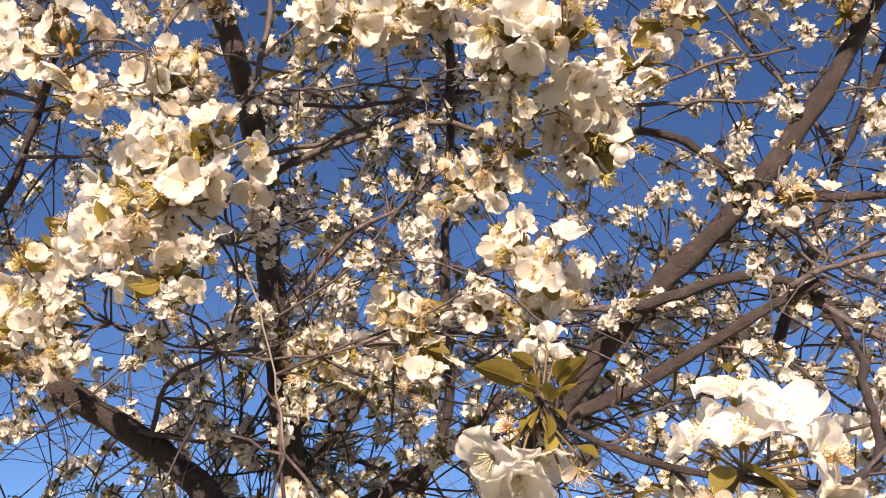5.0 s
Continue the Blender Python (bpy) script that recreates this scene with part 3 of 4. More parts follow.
def blossom(kind, x, y, z, r):
    """A cluster of flowers round a spur: F fresh, M mixed with spent ones, O open and few, L leafy, B buds."""
    rng = rng_bloom
    centre, r = np.array((x, y, z)), 1.06 * r
    if r < 0.0255 and kind in "FM":
        SPRAYS.append((centre, r, 0.35 if kind == "F" else 0.6))
        return
    lump = Lump()
    join_twig(lump, centre, 0.0011)
    flowers, axis = [], unit(rng)
    count, size, mix = {"F": (24, 0.83, (0.30, 0.28, 0.32)), "M": (23, 0.76, (0.20, 0.16, 0.56)), "O": (6, 1.05, (0.85, 0.15, 0.0)),
                        "L": (6, 0.8, (0.3, 0.1, 0.5)), "B": (2, 1.7, (0.0, 0.0, 0.0))}[kind]
    size *= r
    count = max(2, round(count * rng.uniform(0.85, 1.15)))
    for k in range(count):
        d = unit(rng, (0, -0.35, 0.05))
        pick = rng.random()
        spent = mix[0] + mix[1] <= pick < sum(mix)
        q = (d * (rng.uniform(0.6, 1.05) if spent else rng.uniform(0.25, 0.95)) + axis * rng.uniform(-0.45, 0.45)) * r
        if pick < mix[0]:
            me = rng.choice(OPEN)
        elif pick < mix[0] + mix[1]:
            me = rng.choice(CUPPED)
        elif spent:
            me = rng.choice(OLIVES if rng.random() < (0.6 if kind == "F" else 0.14) else SPENT)
        else:
            me = rng.choice(BUDS)
        way = unit(rng, d * 1.1)
        s = size * rng.choice((0.7, 0.85, 0.95, 1.05, 1.15)) * (0.75 if me in BUDS else 1)
        flowers.append((me, Matrix.Translation(q) @ facing(way, rng.uniform(0, 360)) @ Matrix.Diagonal((s, s, s, 1))))
        end = q - way * s * 0.15
        tube(lump, [(0, 0, 0), end * 0.5 + np.array((0, 0, -0.08 * r)), end], [0.0009, 0.0008, 0.0010], 4, 1)
    # bud scales at the heart of the cluster
    for _ in range(12):
        d = unit(rng, (0, -0.4, 0))
        a = axis * rng.uniform(-0.3, 0.3) * r
        tube(lump, [a, a + d * r * 0.22, a + d * r * rng.uniform(0.3, 0.55)], [r * 0.06, r * 0.08, r * 0.01], 5, 1)
    ob = part("flowering_spur", lump.mesh("flowering_spur", [TWIG, CALYX]), tree, place=Matrix.Translation(centre - FOOT))
    for me, m in flowers:
        part("flower", me, ob, place=m)
    leaves = {"F": 6, "M": 4, "O": 1, "L": 8, "B": 0}[kind]
    for _ in range(leaves):
        d = unit(rng, (0, -0.2, -0.3 if kind == "L" else 0.3))
        s = r * rng.uniform(0.5, 0.9) * (1.1 if kind == "L" else 1)
        part("leaf", rng.choice(LEAVES), ob, place=Vector(d).to_track_quat("X", "Z").to_matrix().to_4x4() @ pose(0, 0, 0, rng.uniform(0, 360)) @ Matrix.Diagonal((s, s, s, 1)) @ Matrix.Translation((0.25, 0, 0)))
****
__Goal__:
Go through the listing above and quote it exactly, apart from its images.

__Written answer__:
5.0 s
Continue the Blender Python (bpy) script that recreates this scene with part 3 of 4. More parts follow.
def blossom(kind, x, y, z, r):
    """A cluster of flowers round a spur: F fresh, M mixed with spent ones, O open and few, L leafy, B buds."""
    rng = rng_bloom
    centre, r = np.array((x, y, z)), 1.06 * r
    if r < 0.0255 and kind in "FM":
        SPRAYS.append((centre, r, 0.35 if kind == "F" else 0.6))
        return
    lump = Lump()
    join_twig(lump, centre, 0.0011)
    flowers, axis = [], unit(rng)
    count, size, mix = {"F": (24, 0.83, (0.30, 0.28, 0.32)), "M": (23, 0.76, (0.20, 0.16, 0.56)), "O": (6, 1.05, (0.85, 0.15, 0.0)),
                        "L": (6, 0.8, (0.3, 0.1, 0.5)), "B": (2, 1.7, (0.0, 0.0, 0.0))}[kind]
    size *= r
    count = max(2, round(count * rng.uniform(0.85, 1.15)))
    for k in range(count):
        d = unit(rng, (0, -0.35, 0.05))
        pick = rng.random()
        spent = mix[0] + mix[1] <= pick < sum(mix)
        q = (d * (rng.uniform(0.6, 1.05) if spent else rng.uniform(0.25, 0.95)) + axis * rng.uniform(-0.45, 0.45)) * r
        if pick < mix[0]:
            me = rng.choice(OPEN)
        elif pick < mix[0] + mix[1]:
            me = rng.choice(CUPPED)
        elif spent:
            me = rng.choice(OLIVES if rng.random() < (0.6 if kind == "F" else 0.14) else SPENT)
        else:
            me = rng.choice(BUDS)
        way = unit(rng, d * 1.1)
        s = size * rng.choice((0.7, 0.85, 0.95, 1.05, 1.15)) * (0.75 if me in BUDS else 1)
        flowers.append((me, Matrix.Translation(q) @ facing(way, rng.uniform(0, 360)) @ Matrix.Diagonal((s, s, s, 1))))
        end = q - way * s * 0.15
        tube(lump, [(0, 0, 0), end * 0.5 + np.array((0, 0, -0.08 * r)), end], [0.0009, 0.0008, 0.0010], 4, 1)
    # bud scales at the heart of the cluster
    for _ in range(12):
        d = unit(rng, (0, -0.4, 0))
        a = axis * rng.uniform(-0.3, 0.3) * r
        tube(lump, [a, a + d * r * 0.22, a + d * r * rng.uniform(0.3, 0.55)], [r * 0.06, r * 0.08, r * 0.01], 5, 1)
    ob = part("flowering_spur", lump.mesh("flowering_spur", [TWIG, CALYX]), tree, place=Matrix.Translation(centre - FOOT))
    for me, m in flowers:
        part("flower", me, ob, place=m)
    leaves = {"F": 6, "M": 4, "O": 1, "L": 8, "B": 0}[kind]
    for _ in range(leaves):
        d = unit(rng, (0, -0.2, -0.3 if kind == "L" else 0.3))
        s = r * rng.uniform(0.5, 0.9) * (1.1 if kind == "L" else 1)
        part("leaf", rng.choice(LEAVES), ob, place=Vector(d).to_track_quat("X", "Z").to_matrix().to_4x4() @ pose(0, 0, 0, rng.uniform(0, 360)) @ Matrix.Diagonal((s, s, s, 1)) @ Matrix.Translation((0.25, 0, 0)))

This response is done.